With Nova Scotia and other jurisdictions worried about a shortage of family doctors it seems politically dumb to be messing with their incomes – fairly taxed or not. And in a time when politicians attack “red tape” and join the media in venerating the entrepreneur, the same can be said for the small business sector in general. The Liberals claim they are only going after the highly-paid professionals, not the corner store or restaurant owner. But tighter rules to nail the wealthy dentist, doctor, lawyer or accountant will also affect the mom-and-pop operation.

Moreover, the way in which the Liberals have handled the issue over the last couple of years is not likely to reassure small business. The commitment to crack down on wealthy Canadians setting up small businesses surfaced before the 2015 election campaign as a “gotcha” for the Liberals after some economists described the NDP’s promise to cut the small business tax rate to 9 per cent as primarily benefitting the rich. As the University of Calgary’s Jack Mintz put it in a Jan. 28, 2015 Huffington Post article, “[It’s] something to make the rich richer…We find that 60 per cent of the small business deduction goes to households with more than $150,000 in income.”

Mintz suggested that the NDP rethink its policy on the small business tax. The NDP didn’t take that advice, but the Liberals were listening.

The Liberal platform committed to the same rate reduction as the NDP but – outflanking the NDP on the left – added a commitment to ensure that small business status “is not used to reduce personal income tax obligations for high-income earners rather than supporting small businesses.” During the election campaign, Justin Trudeau reiterated the gist of that plank in his one-on-one leaders interview with Peter Mansbridge. But he ad-libbed a serious misstatement, claiming that “a large percentage of small businesses are actually just ways for wealthier Canadians to save on their taxes.”

That was wrong. None of the expert studies that preceded the Liberal policy on the small business tax suggested that a large – or even significant – percentage of small businesses were set up as tax shelters. What they claimed was quite different – that the largest percentage of the benefits from the business tax regime went to high income earners, who represented only a small percentage of small business owners.

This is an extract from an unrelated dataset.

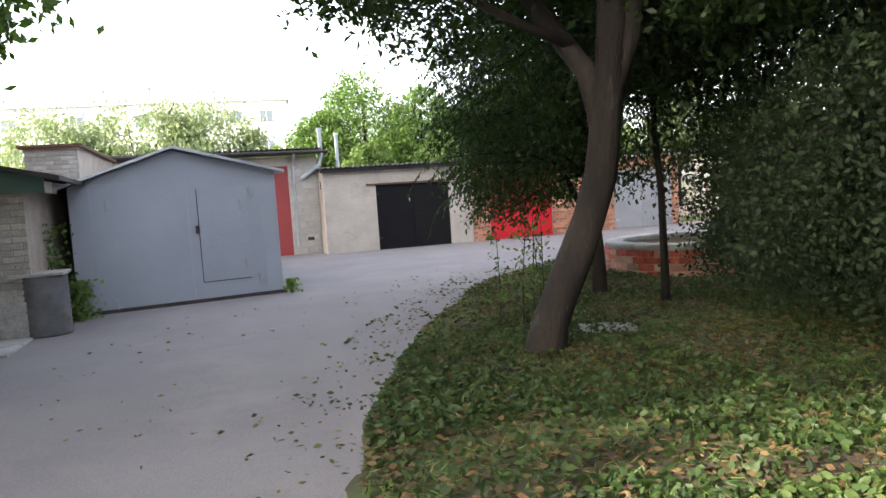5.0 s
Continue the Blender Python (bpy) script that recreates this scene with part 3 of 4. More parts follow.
for i in range(14):
    x = 0.05 + i * 0.235
    part("sheet", prism([(x, 0.1), (x + 0.115, 0.1), (x + 0.115, 2.18), (x, 2.18)], 0.0, 0.025), zinc, fence)
    part("rib", prism([(x + 0.115, 0.1), (x + 0.235, 0.1), (x + 0.235, 2.18), (x + 0.115, 2.18)], 0.035, 0.06), steel_grey, fence)
part("rail", box(0, 3.35, 0.06, 0.11, 1.9, 1.96), steel_dark, fence)
part("rail", box(0, 3.35, 0.06, 0.11, 0.3, 0.36), steel_dark, fence)
for x in (0.0, 3.3):
    part("post", box(x, x + 0.06, 0.11, 0.17, -0.1, 2.2), steel_dark, fence)

# brick shed behind the black car
SH = thing("brick_shed", pose(-14.5, 9.0, 0, 0, 0, 1.7), "white brick shed with grey gates under a green gable board", "shed")
walls(0.0, 3.78, 4.5, 1.98, (0.92, 3.16, 1.93), mortar, 0.25, SH)
lay(SH, 0.0, 0.90, 0.5, 1.93, [], brick_white, -0.012, 0.25, 0.075, 0.012)
lay(SH, 3.20, 3.78, 0.5, 1.93, [], brick_white, -0.012, 0.25, 0.075, 0.012)
part("plinth", box(-0.02, 0.90, -0.03, -0.002, -0.05, 0.5, 0.006), concrete, SH)
part("plinth", box(3.20, 3.80, -0.03, -0.002, -0.05, 0.5, 0.006), concrete, SH)
for a, b in ((0.93, 2.035), (2.045, 3.15)):
    leaf_gate(SH, a, b, 0.03, 1.92, 0.02, steel_blue, (1.35,), "blue-grey painted steel gate leaf")
part("gate_frame", box(3.15, 3.19, -0.03, 0.03, 0.0, 1.93, 0.004), rust, SH)
for z in (0.35, 1.5):
    hinge(SH, 3.10, 0.0, z, steel_dark)
part("gable", prism([(-0.3, 1.93), (4.05, 1.93), (4.05, 2.12), (1.9, 2.62), (-0.3, 2.12)], -0.06, -0.02), steel_green, SH, "dark green painted gable board")
for a, b, c, e in ((-0.55, 2.06, 1.9, 2.64), (1.9, 2.64, 4.3, 2.06)):
    part("roof", prism([(a, b), (c, e), (c, e + 0.06), (a, b + 0.06)], -0.45, 4.7), felt, SH, "dark roofing felt")
part("lamp", tube([(1.95, -0.16, 2.0), (1.95, -0.16, 2.10)], [0.16, 0.03], 12), steel_dark, SH, "dark tin lamp shade over the gates")
part("handle", box(1.55, 2.4, -0.02, 0.01, 1.32, 1.38, 0.006), steel_dark, SH)
sb = thing("brick_annex", pose(-11.5, 14.5, 0), "white brick building behind the steel garage", "building")
part("wall", box(-0.35, 0.62, 0, 5, -0.1, 3.0), mortar, sb)
lay(sb, -0.35, 0.62, 0.05, 2.95, [], brick_white, -0.012, 0.25, 0.075, 0.012)
part("roof", box(-0.45, 0.72, -0.12, 5.1, 3.0, 3.06, 0.01), rust, sb, "rusty roof sheet")
part("lean_to_roof", prism([(-1.9, 2.75), (0.35, 2.35), (0.35, 2.42), (-1.9, 2.82)], -1.4, -0.02), rust, sb, "rusty sloping sheet over a lean-to")
part("lean_to_wall", box(-1.8, 0.1, -1.2, -0.02, -0.1, 2.4), mortar, sb)
barrel = thing("steel_barrel", pose(-10.62, 9.3, 0), "ribbed grey steel barrel with a board on top", "barrel")
bm = tube([(0, 0, z) for z in np.linspace(0, 0.82, 22)], [0.29 + 0.008 * (i % 2) for i in range(22)], 24)
part("body", bm, barrel_steel, barrel, smooth=True)
part("board", box(-0.36, 0.3, -0.3, 0.3, 0.82, 0.86, 0.006), concrete, barrel, "pale board used as lid")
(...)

Trudeau’s misspeak was immediately pounced on by the other parties. The NDP demanded that Trudeau apologize “for smearing small-business owners as tax cheats.” Conservative Jason Kenney called small business “the heroes of our economy, but J Trudeau says ‘a large percentage’ are just tax dodges for the rich.”

If there ever was an apology or clarification of Trudeau’s remarks during the campaign or in the months since it has become lost in the rush of events. However, the Liberals’ attitude toward small business was reiterated in their first budget, which kept the rate at 10.5 per cent, postponing the platform commitment to reduce it by two points. So it’s little wonder that small business was riled up and in no mood to play nice by the time details of the proposed changes were released two months ago.

Better options

In addition to being politically risky, the exercise seems like small potatoes  in the big picture of government finance and corporate taxation. The government has estimated increased revenue of $250 million from cracking down on income sprinkling – the practice of diverting income from a business to lower-income family members. No revenue estimates have been produced for the other practices being targeted. But $250 million is barely a drop in the bucket of federal revenue that exceeds $300 billion a year.

And while pursuing – at least for now – small businesses set up by highly-paid professionals, the Liberals are giving a pass to highly-paid corporate executives. Citing concerns about stifling innovation they hit the pause button on a campaign promise to close down a much more costly $840 million perk exempting those executives from paying tax on 50 per cent of their income from cashing stock options. That same discount, applied to all forms of capital gains, is worth about $10 billion a year, according to Canadians for Tax Fairness.

Then there is the general tax rate on large corporations, cut nearly in half over the last 15 years. Although raising the rate by a single percentage point would yield close to $2 billion a year the Liberals have shown no interest in going that route – this despite recent polling showing that most Canadians agree that large corporations are paying too little tax, while only one in ten believe that’s the case for small business. If it’s more revenue they want, the Liberals should go hunting where the ducks – and potential votes – are.

So why are the Liberals spending political capital for what seems like such a small return? Why get in a brawl with two of the more admired groups in society – doctors and entrepreneurs – when there are many alternative ways to raise revenue? They may see it as a necessary first step in bringing about thorough tax reform. But aside from raising taxes on high income earners in their first budget, there’s little in their program or performance suggesting that to be the case. Another plausible explanation is that just as with electoral reform, the Liberals took a position to neutralize or embarrass their NDP competition during the election campaign, but in government are prepared to back off in the face of opposition.

Most people agree that First-Past-the-Post needs to be reformed, but getting it done isn’t easy. It takes leadership, commitment and compromise. Probably even more people would agree that the tax rules for small business should not be used to help the rich avoid paying their fair share. But again, working out the details requires leadership, commitment and compromise. The Liberals botched the electoral reform process, then killed it. They are in the process of mishandling small business tax reform, with a similar outcome a clear possibility.